I have written about the automatic credibility gap that Israeli leaders face in the international arena, where the world questions the Israeli commitment to peace even when it is demonstrable – and often fails to take the Palestinians to task when they flatly work against accommodation and reconciliation.
But what more can Netanyahu do to overcome this distrust?

Isn't the surging Palestinian economy proof that Bibi wants peace? Pictured: A Palestinian man sells sandwiches in Gaza City during Eid al-Adha festivities. (Photo accompanying WSJ article quoted below)
Unlike Rabin [in 1995], Netanyahu now accepts the establishment of a demilitarized Palestinian state. Unlike Rabin, he is issuing orders prohibiting construction throughout the Jewish West Bank. Netanyahu has crossed the Rubicon, on both ideological and practical levels, and reinvented himself as a centrist.
All this just to bring the Palestinians to the negotiating table, which they still refuse to do.
In a must-read in today’s Wall Street Journal, British analyst Tom Gross explains the results of Netanyahu’s pro-peace policies, especially the recent dismantling of hundreds of roadblocks and other measures to jump-start the Palestinian economy.

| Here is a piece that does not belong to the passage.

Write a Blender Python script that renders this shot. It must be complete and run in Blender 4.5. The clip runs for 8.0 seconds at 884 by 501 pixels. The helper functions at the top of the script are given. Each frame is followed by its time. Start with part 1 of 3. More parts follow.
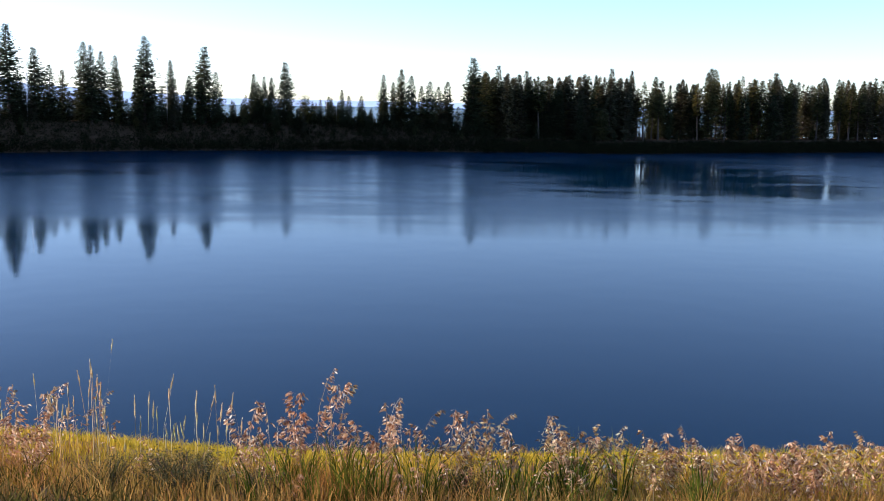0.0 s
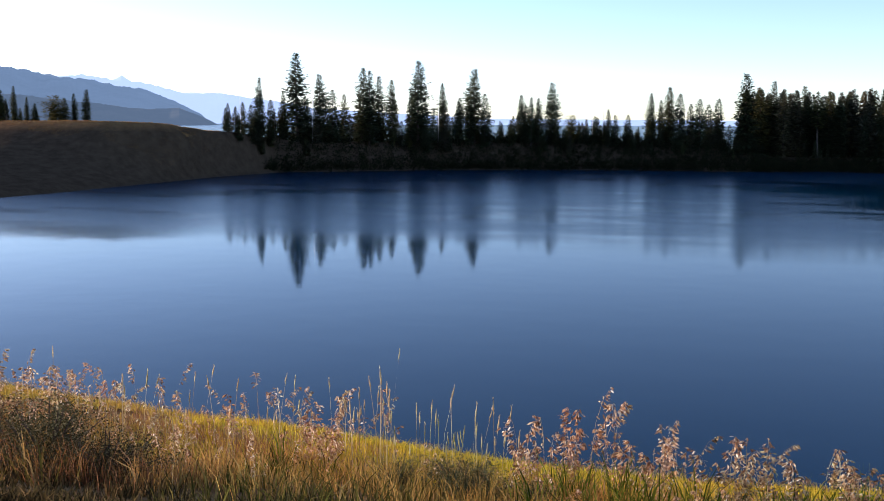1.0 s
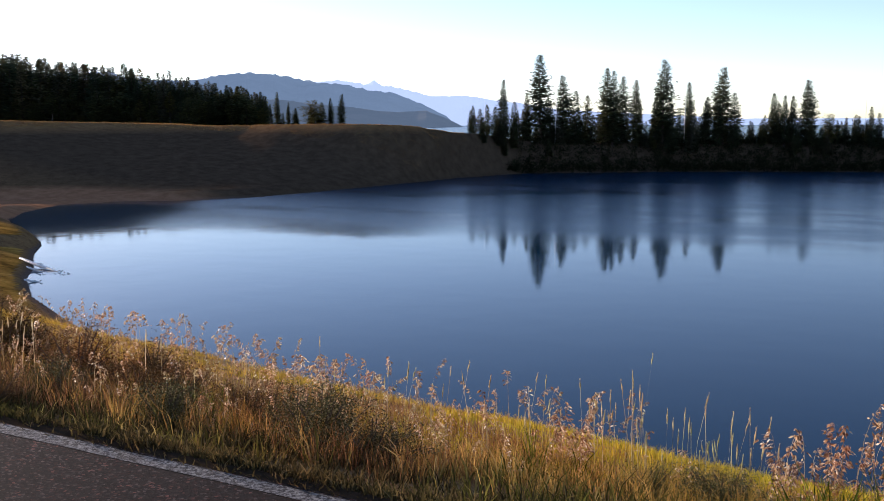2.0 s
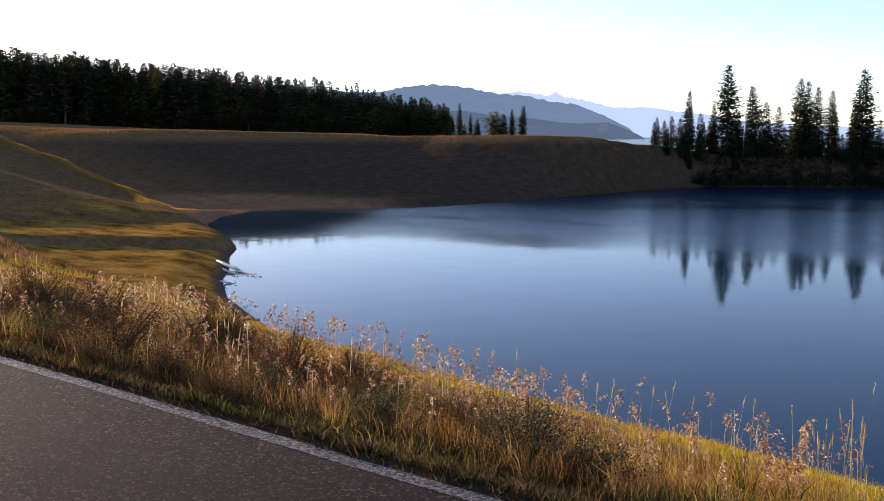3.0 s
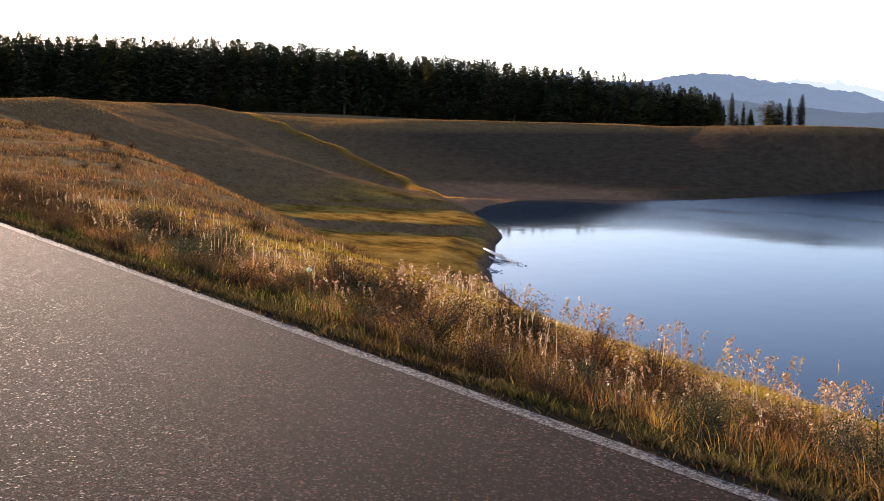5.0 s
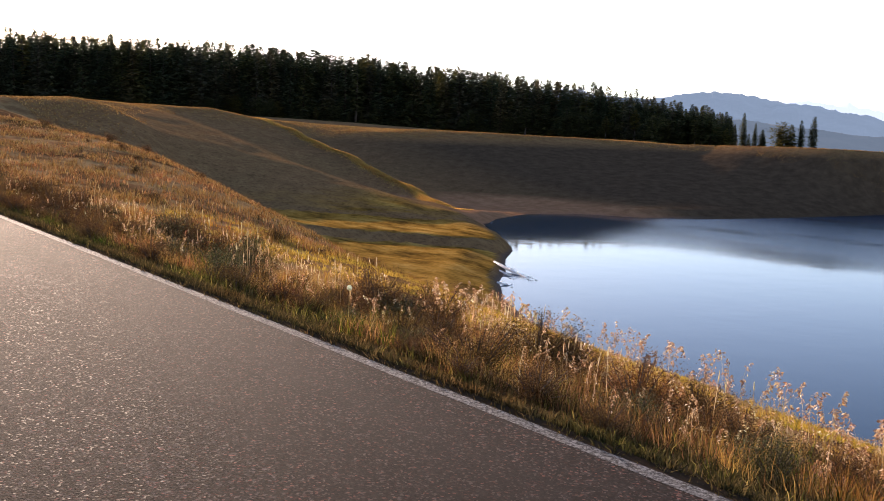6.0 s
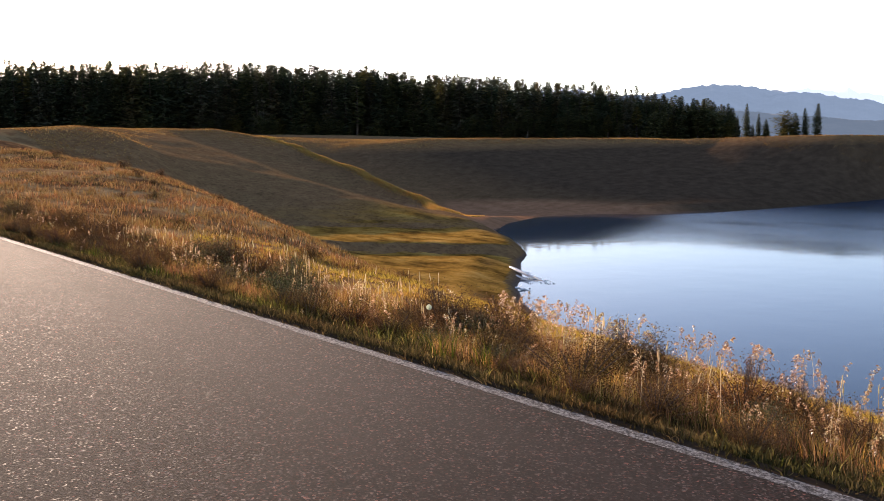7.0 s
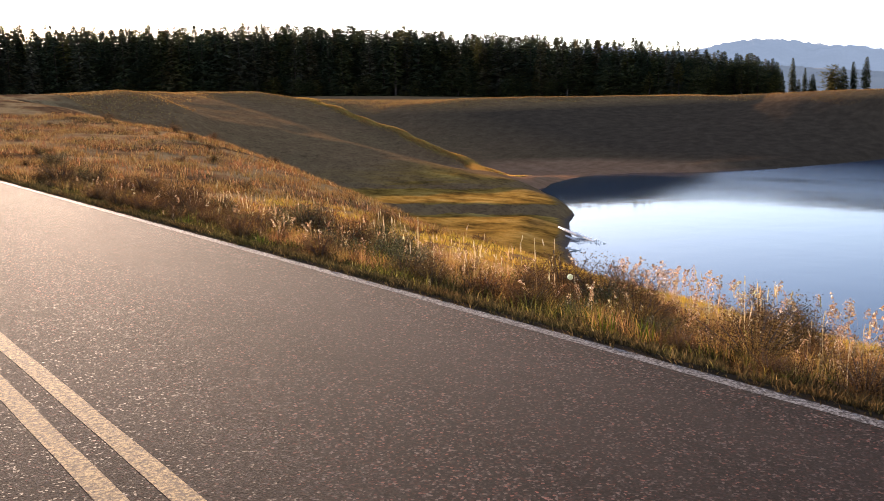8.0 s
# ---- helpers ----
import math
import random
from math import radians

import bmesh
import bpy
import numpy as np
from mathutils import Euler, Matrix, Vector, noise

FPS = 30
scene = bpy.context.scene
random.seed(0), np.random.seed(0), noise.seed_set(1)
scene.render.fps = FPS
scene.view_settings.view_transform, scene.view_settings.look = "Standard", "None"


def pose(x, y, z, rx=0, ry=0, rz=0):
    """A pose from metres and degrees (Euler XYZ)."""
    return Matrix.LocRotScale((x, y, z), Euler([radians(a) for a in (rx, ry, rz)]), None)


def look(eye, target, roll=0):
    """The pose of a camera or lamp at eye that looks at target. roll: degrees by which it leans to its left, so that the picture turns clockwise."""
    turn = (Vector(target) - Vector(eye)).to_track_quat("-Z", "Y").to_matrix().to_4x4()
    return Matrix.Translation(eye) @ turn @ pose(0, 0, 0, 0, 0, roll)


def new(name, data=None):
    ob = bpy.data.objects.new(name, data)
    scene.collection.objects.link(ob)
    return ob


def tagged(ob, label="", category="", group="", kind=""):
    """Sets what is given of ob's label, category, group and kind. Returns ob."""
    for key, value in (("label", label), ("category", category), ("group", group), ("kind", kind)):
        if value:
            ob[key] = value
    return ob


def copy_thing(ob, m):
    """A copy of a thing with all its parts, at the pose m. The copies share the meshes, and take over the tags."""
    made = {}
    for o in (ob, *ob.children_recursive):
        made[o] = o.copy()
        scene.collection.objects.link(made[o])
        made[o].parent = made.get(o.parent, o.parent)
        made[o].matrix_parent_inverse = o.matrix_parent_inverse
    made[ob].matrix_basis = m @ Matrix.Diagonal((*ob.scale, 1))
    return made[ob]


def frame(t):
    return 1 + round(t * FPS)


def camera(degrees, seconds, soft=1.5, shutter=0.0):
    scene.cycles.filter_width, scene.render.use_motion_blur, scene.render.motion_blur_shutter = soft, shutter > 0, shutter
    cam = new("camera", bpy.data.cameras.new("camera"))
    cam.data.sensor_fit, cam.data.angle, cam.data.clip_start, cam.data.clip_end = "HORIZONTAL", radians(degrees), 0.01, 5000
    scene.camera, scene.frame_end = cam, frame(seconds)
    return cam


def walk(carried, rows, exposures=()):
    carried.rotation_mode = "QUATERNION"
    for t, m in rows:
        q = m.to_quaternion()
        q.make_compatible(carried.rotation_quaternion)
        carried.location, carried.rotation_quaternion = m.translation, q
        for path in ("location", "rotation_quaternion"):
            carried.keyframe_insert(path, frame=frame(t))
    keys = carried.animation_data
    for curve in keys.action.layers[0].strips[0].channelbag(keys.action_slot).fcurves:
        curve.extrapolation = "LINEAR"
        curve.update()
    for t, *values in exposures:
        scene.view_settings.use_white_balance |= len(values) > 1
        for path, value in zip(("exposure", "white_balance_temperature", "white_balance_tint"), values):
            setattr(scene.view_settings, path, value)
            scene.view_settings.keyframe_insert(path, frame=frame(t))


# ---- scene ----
cam = camera(47.0, 8.0, soft=0.5)
PATH = [
    (0, (0.215, 0.017, 1.61), (0.248, 1.997, 1.327), 1.0),
    (0.5, (0.165, -0.072, 1.626), (-0.094, 1.891, 1.338), 1.2),
    (1, (0.114, -0.124, 1.625), (-0.363, 1.802, 1.374), 0.3),
    (1.5, (0.055, -0.193, 1.63), (-0.673, 1.652, 1.373), 0.1),
    (2, (0.038, -0.239, 1.641), (-0.877, 1.521, 1.392), -0.2),
    (2.2, (0.002, -0.256, 1.642), (-0.981, 1.469, 1.396), 0.1),
    (3.3, (-0.21, -0.34, 1.663), (-1.501, 1.169, 1.43), 0.4),
    (3.5, (-0.239, -0.344, 1.665), (-1.587, 1.113, 1.42), 0.8),
    (4, (-0.351, -0.352, 1.67), (-1.823, 0.979, 1.418), 0.4),
    (4.5, (-0.477, -0.425, 1.677), (-2.013, 0.835, 1.452), 0.2),
    (4.7, (-0.518, -0.46, 1.672), (-2.084, 0.76, 1.43), -0.2),
    (5.8, (-0.874, -0.652, 1.762), (-2.438, 0.57, 1.52), 1.1),
    (6, (-0.954, -0.709, 1.769), (-2.532, 0.499, 1.542), 1.9),
    (6.5, (-1.288, -0.917, 1.793), (-2.849, 0.313, 1.566), 0.1),
    (7, (-1.689, -1.056, 1.796), (-3.277, 0.142, 1.584), -1.3),
    (7.5, (-2.155, -1.231, 1.803), (-3.674, 0.05, 1.578), 0.7),
    (8, (-2.685, -1.513, 1.83), (-4.31, -0.383, 1.543), -2.1),
]
walk(cam, [(t, look(eye, target, roll)) for t, eye, target, roll in PATH],
     [(0, 1.15, 5350, 22), (2, 0.89, 5700, 23), (4, 1.08, 6050, 26), (6, 1.4, 6450, 26), (7.5, 1.41, 6400, 26), (8, 1.68, 6600, 26)])

# ---- light ----
SUN_AZ, SUN_EL = 77.0, 8.7          # degrees to the left of +y, and up
TO_SUN = Vector((-math.sin(radians(SUN_AZ)) * math.cos(radians(SUN_EL)),
                 math.cos(radians(SUN_AZ)) * math.cos(radians(SUN_EL)), math.sin(radians(SUN_EL))))
world = bpy.data.worlds.new("sky")
scene.world = world
world.use_nodes = True
wn = world.node_tree
sky = wn.nodes.new("ShaderNodeTexSky")
sky.sky_type, sky.sun_disc = "NISHITA", False
sky.sun_elevation, sky.sun_rotation = radians(SUN_EL), radians(-SUN_AZ)
sky.air_density, sky.dust_density, sky.ozone_density, sky.altitude = 0.86, 1.6, 0.65, 2300
wn.links.new(sky.outputs["Color"], wn.nodes["Background"].inputs["Color"])
wn.nodes["Background"].inputs["Strength"].default_value = 0.135
sun = new("sun", bpy.data.lights.new("sun", "SUN"))
sun.data.energy, sun.data.angle, sun.data.color = 5.0, radians(0.6), (1.0, 0.79, 0.54)
sun.matrix_world = look((0, 0, 60), Vector((0, 0, 60)) - TO_SUN)


# ---- materials ----
def material(name, rough=0.8, metal=0.0, spec=0.5):
    m = bpy.data.materials.new(name)
    m.use_nodes = True
    b = m.node_tree.nodes["Principled BSDF"]
    b.inputs["Roughness"].default_value = rough
    b.inputs["Metallic"].default_value = metal
    b.inputs["Specular IOR Level"].default_value = spec
    return m, m.node_tree, b


def node(tree, kind, **values):
    n = tree.nodes.new(kind)
    for key, value in values.items():
        n.inputs[key.replace("_", " ")].default_value = value
    return n


def noise_of(tree, scale, detail=4.0, rough=0.55, stretch=None, local=False):
    """Noise in metres, on the object's or the world's coordinates."""
    src = tree.nodes.new("ShaderNodeTexCoord").outputs["Object"] if local else tree.nodes.new("ShaderNodeNewGeometry").outputs["Position"]
    if stretch:
        mp = node(tree, "ShaderNodeMapping", Scale=stretch)
        tree.links.new(src, mp.inputs["Vector"])
        src = mp.outputs["Vector"]
    n = node(tree, "ShaderNodeTexNoise", Scale=scale, Detail=detail, Roughness=rough)
    tree.links.new(src, n.inputs["Vector"])
    return n.outputs["Fac"]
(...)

(True, Keith Olbermann once called Tom “the worst person in the world” for basically supporting military action against Iran’s nuclear program – for what it’s worth, Olbermann misquoted him – but Tom is also a passionate supporter of Palestinian independence and democracy.)
The piece is worth reading in full. Here are some choice parts:
Wandering around downtown Nablus the shops and restaurants I saw were full. There were plenty of expensive cars on the streets…
And perhaps most importantly of all, we had driven from Jerusalem to Nablus without going through any Israeli checkpoints. The government of Benjamin Netanyahu has removed them all since the Israeli security services (with the encouragement and support of President George W. Bush) were allowed, over recent years, to crush the intifada, restore security to the West Bank and set up the conditions for the economic boom that is now occurring…
The shops and restaurants were also full when I visited Hebron recently…
Life is even better in Ramallah, where it is difficult to get a table in a good restaurant. New apartment buildings, banks, brokerage firms, luxury car dealerships and health clubs are to be seen. In Qalqilya, another West Bank city that was previously a hotbed of terrorists and bomb-makers, the first ever strawberry crop is being harvested in time to cash in on the lucrative Christmas markets in Europe…
Palestinian economic growth so far this year—in a year dominated by economic crisis elsewhere—has been an impressive 7% according to the IMF, though Palestinian Prime Minister Salam Fayad, himself a former World Bank and IMF employee, says it is in fact 11%, partly helped along by strong economic performances in neighboring Israel…
The truth is that an independent Palestine is now quietly being built, with Israeli assistance. So long as the Obama administration and European politicians don’t clumsily meddle as they have in the past and make unrealistic demands for the process to be completed more quickly than it can be, I am confident the outcome will be a positive one.